start

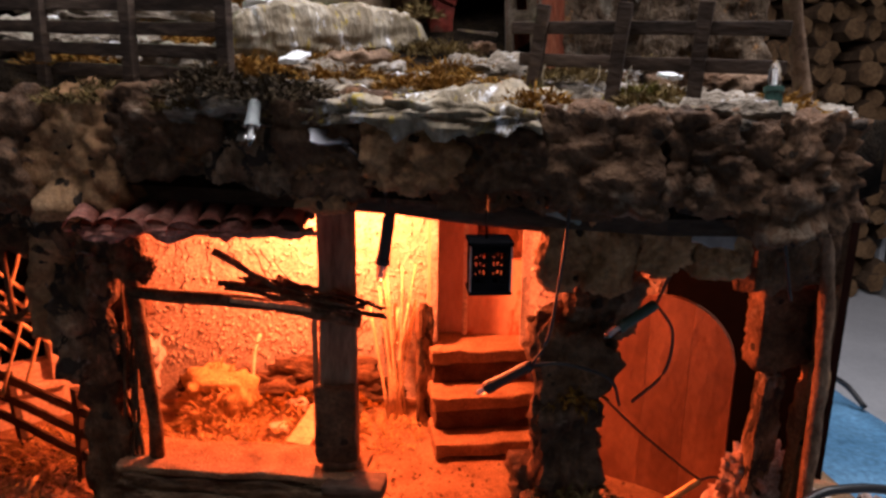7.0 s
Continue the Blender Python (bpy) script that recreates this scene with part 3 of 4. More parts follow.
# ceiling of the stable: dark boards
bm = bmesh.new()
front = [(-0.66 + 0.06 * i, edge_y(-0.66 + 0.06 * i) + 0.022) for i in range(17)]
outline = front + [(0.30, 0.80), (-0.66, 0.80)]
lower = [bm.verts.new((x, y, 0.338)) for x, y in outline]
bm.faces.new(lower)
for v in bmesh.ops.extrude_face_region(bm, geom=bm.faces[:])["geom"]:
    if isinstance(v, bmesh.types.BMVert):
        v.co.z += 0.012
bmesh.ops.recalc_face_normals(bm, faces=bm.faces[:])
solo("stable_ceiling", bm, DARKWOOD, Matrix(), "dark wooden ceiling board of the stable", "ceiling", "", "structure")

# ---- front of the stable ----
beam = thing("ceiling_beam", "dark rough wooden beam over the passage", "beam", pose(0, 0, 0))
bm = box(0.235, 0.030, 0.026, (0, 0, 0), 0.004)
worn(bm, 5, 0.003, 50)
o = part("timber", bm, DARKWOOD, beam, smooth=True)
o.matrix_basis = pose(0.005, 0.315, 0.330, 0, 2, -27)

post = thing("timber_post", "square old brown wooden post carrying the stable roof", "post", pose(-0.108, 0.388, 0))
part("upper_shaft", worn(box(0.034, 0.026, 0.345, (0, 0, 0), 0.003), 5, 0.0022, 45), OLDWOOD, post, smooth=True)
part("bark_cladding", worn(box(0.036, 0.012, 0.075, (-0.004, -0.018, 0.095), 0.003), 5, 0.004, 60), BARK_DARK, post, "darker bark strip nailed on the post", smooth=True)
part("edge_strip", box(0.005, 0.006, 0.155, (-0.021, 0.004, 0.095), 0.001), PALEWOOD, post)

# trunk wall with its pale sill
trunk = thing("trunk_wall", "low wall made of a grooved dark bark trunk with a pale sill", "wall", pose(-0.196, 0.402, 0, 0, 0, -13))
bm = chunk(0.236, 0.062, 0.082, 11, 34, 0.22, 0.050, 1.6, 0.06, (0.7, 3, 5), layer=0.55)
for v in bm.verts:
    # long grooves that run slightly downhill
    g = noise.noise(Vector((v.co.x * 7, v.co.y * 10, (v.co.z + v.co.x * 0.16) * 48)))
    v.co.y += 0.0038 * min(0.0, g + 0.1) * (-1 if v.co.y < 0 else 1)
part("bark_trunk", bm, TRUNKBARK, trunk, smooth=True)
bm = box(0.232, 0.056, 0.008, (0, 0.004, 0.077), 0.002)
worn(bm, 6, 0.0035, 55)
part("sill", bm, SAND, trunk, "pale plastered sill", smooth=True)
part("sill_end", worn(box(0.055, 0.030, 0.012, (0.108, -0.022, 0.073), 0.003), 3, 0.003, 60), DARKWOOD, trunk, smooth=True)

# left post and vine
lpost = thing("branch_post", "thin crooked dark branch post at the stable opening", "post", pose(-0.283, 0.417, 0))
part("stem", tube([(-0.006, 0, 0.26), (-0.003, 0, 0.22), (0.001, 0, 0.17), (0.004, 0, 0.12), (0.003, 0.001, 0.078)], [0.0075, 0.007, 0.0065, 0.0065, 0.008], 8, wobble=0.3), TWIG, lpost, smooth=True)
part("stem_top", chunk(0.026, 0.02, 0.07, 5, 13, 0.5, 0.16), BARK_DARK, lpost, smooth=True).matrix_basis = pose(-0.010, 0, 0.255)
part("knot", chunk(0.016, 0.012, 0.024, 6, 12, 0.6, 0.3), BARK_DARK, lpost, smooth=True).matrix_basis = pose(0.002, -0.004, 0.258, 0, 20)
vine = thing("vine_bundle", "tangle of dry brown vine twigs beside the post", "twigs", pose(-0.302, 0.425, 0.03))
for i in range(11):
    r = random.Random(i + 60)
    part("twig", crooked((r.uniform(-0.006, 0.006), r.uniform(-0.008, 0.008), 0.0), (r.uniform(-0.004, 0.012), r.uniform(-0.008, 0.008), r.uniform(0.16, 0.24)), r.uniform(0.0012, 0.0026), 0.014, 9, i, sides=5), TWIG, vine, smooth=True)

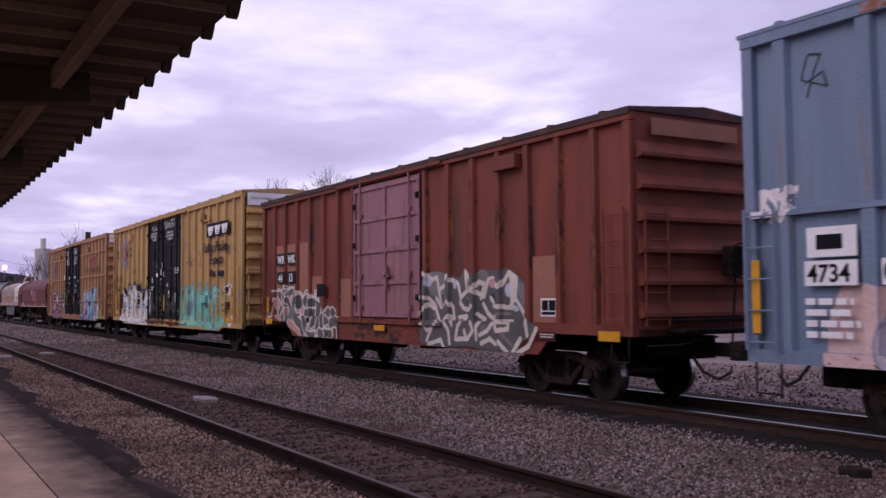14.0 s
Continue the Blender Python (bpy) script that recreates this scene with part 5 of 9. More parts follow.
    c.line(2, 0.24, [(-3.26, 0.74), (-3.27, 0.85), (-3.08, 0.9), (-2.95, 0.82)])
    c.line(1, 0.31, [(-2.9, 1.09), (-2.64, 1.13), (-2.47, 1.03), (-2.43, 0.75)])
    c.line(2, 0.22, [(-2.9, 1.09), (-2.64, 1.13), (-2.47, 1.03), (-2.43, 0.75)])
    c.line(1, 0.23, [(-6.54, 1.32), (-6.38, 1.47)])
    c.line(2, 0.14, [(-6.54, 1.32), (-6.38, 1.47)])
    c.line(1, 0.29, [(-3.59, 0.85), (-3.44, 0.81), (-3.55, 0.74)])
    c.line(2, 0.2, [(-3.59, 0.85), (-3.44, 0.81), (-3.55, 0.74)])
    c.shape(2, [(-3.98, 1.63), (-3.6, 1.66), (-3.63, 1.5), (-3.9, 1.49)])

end

## EXERCISE OBJECTIVE
Exactly reproduce the stretch from the line with "4. More parts follow." through the line with "0.001), PALEWOOD, post)", including both ends and nothing else.

## RESPONSE BELOW
Continue the Blender Python (bpy) script that recreates this scene with part 3 of 4. More parts follow.
# ceiling of the stable: dark boards
bm = bmesh.new()
front = [(-0.66 + 0.06 * i, edge_y(-0.66 + 0.06 * i) + 0.022) for i in range(17)]
outline = front + [(0.30, 0.80), (-0.66, 0.80)]
lower = [bm.verts.new((x, y, 0.338)) for x, y in outline]
bm.faces.new(lower)
for v in bmesh.ops.extrude_face_region(bm, geom=bm.faces[:])["geom"]:
    if isinstance(v, bmesh.types.BMVert):
        v.co.z += 0.012
bmesh.ops.recalc_face_normals(bm, faces=bm.faces[:])
solo("stable_ceiling", bm, DARKWOOD, Matrix(), "dark wooden ceiling board of the stable", "ceiling", "", "structure")

# ---- front of the stable ----
beam = thing("ceiling_beam", "dark rough wooden beam over the passage", "beam", pose(0, 0, 0))
bm = box(0.235, 0.030, 0.026, (0, 0, 0), 0.004)
worn(bm, 5, 0.003, 50)
o = part("timber", bm, DARKWOOD, beam, smooth=True)
o.matrix_basis = pose(0.005, 0.315, 0.330, 0, 2, -27)

post = thing("timber_post", "square old brown wooden post carrying the stable roof", "post", pose(-0.108, 0.388, 0))
part("upper_shaft", worn(box(0.034, 0.026, 0.345, (0, 0, 0), 0.003), 5, 0.0022, 45), OLDWOOD, post, smooth=True)
part("bark_cladding", worn(box(0.036, 0.012, 0.075, (-0.004, -0.018, 0.095), 0.003), 5, 0.004, 60), BARK_DARK, post, "darker bark strip nailed on the post", smooth=True)
part("edge_strip", box(0.005, 0.006, 0.155, (-0.021, 0.004, 0.095), 0.001), PALEWOOD, post)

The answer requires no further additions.